Task description: Transcribe all of the material below word for word and leave out its pictures.
+ + +
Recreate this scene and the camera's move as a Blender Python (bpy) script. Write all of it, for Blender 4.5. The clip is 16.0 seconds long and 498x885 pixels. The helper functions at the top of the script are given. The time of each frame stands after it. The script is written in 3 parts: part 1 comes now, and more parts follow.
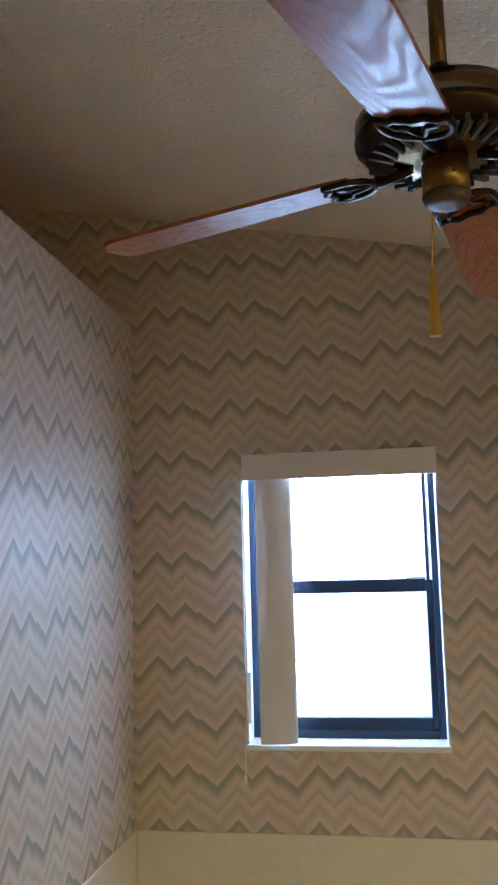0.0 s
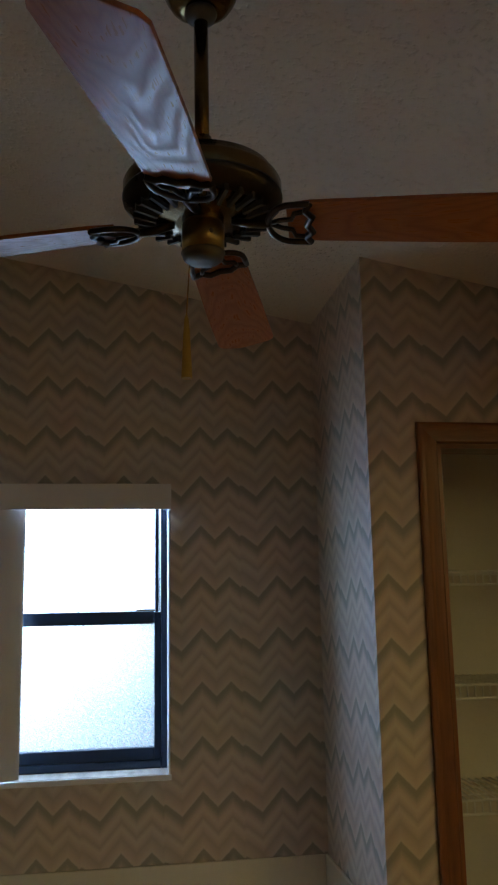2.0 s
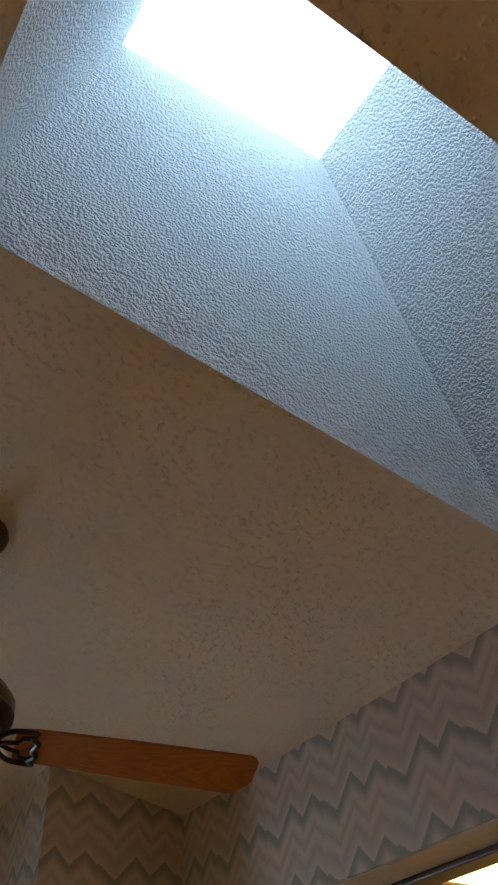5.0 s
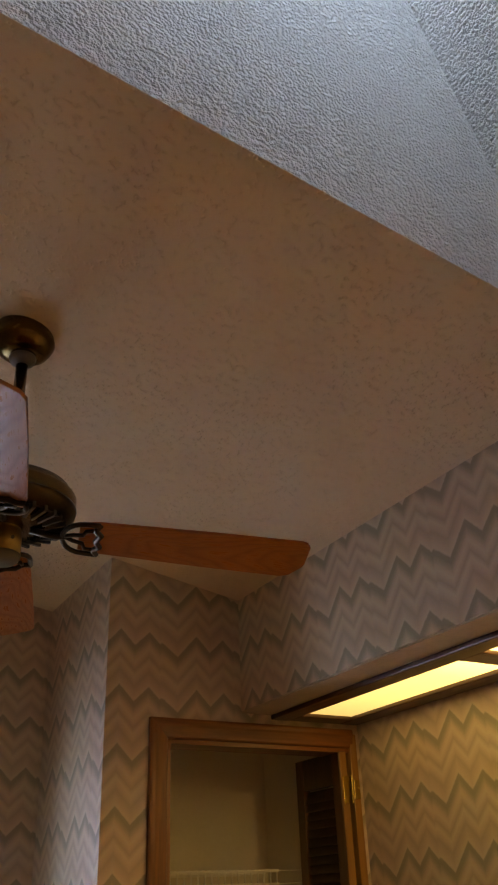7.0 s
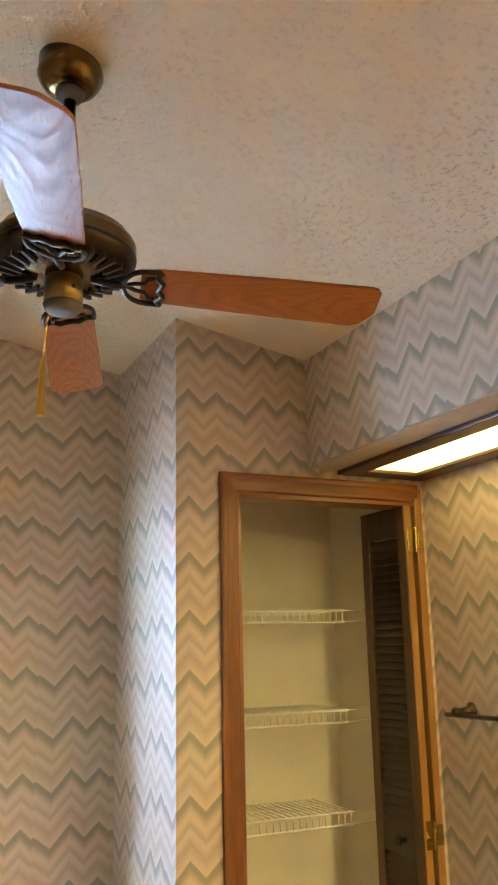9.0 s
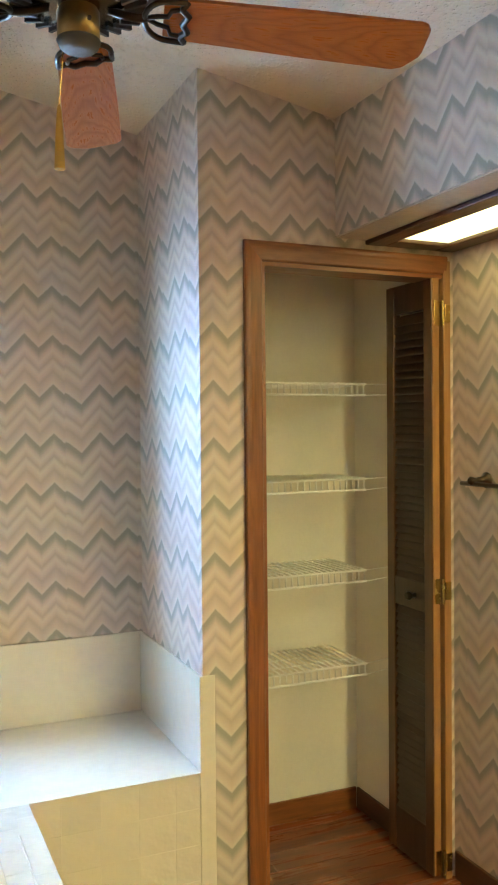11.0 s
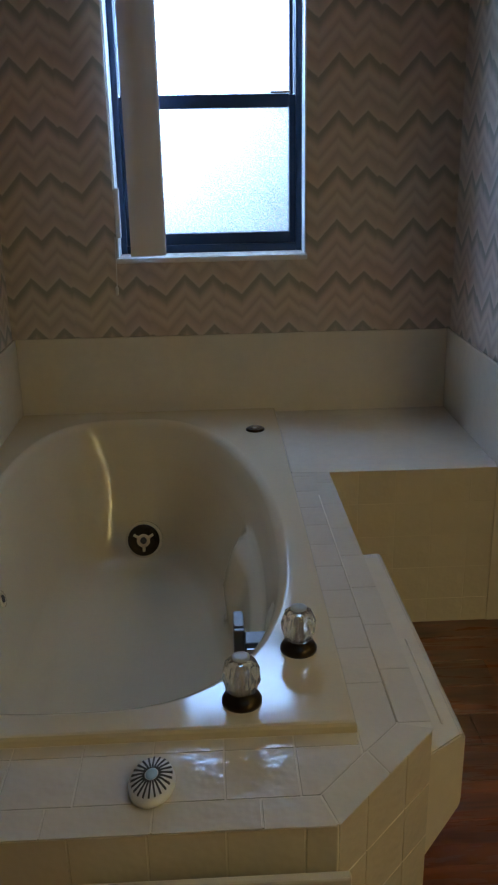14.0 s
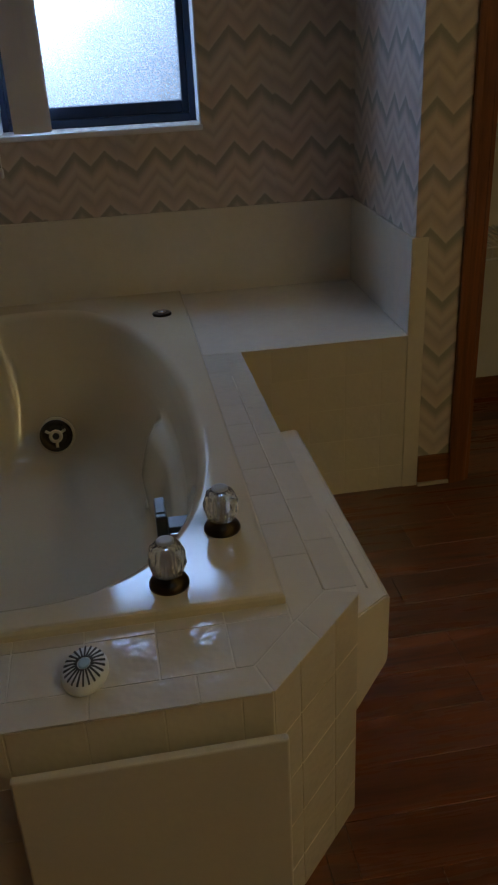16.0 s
+ + +
Expected output:
Recreate this scene and the camera's move as a Blender Python (bpy) script. Write all of it, for Blender 4.5. The clip is 16.0 seconds long and 498x885 pixels. The helper functions at the top of the script are given. The time of each frame stands after it. The script is written in 3 parts: part 1 comes now, and more parts follow.
0.0 s
2.0 s
5.0 s
7.0 s
9.0 s
11.0 s
14.0 s
16.0 s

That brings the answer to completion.